As nações ricas estão obrigadas a reduzir seus gases que provocam o efeito estufa em 5,2% com relação aos níveis de 1990, no prazo de cinco anos que terminará em 2012. O novo ano também abrirá as portas para que as empresas e os países do mundo rico que acumularam créditos de carbono comecem a comercializá-los. O Protocolo de Kyoto, anexo da Convenção sobre Mudança Climática, estabeleceu um Mecanismo de Desenvolvimento Limpo que habilita os poluidores do Norte industrializado a investirem em iniciativas limpas no Sul em desenvolvimento em troca de... créditos de carbono, com os quais diminuirão as distâncias que os separa do cumprimento de suas obrigações.

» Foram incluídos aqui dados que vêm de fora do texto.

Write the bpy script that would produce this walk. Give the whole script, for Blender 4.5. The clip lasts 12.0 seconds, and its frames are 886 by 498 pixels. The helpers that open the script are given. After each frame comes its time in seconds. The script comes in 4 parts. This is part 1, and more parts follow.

Enquanto se espera este novo giro econômico, representantes dos países pobres protestam dizendo que não querem ser vítimas de fraude a respeito do valor de uma tonelada de carbono. Um delegado indonésio na Conferência de Bali disse ao jornal The Jakarta Post que “os créditos de carbono estão avaliados em apenas US$ 3 a tonelada nos países em desenvolvimento, enquanto são cotados a US$ 25 nos países europeus”. Na província canadense de Alberta, as autoridades fixaram em US$ 15 a tonelada de carbono, como parte dos esforços para “exigir reduções dos emissores do setor privado”, disse um funcionário dessa região, que tem as segundas maiores reservas de petróleo do mundo. “Se houver abuso do mercado de carbono será injusto culpar o Protocolo de Kyoto”, disse Furtado. A culpa será de “quem abusar, por não cumprir suas obrigações de reduzir suas emissões”, concluiu o ambientalista brasileiro.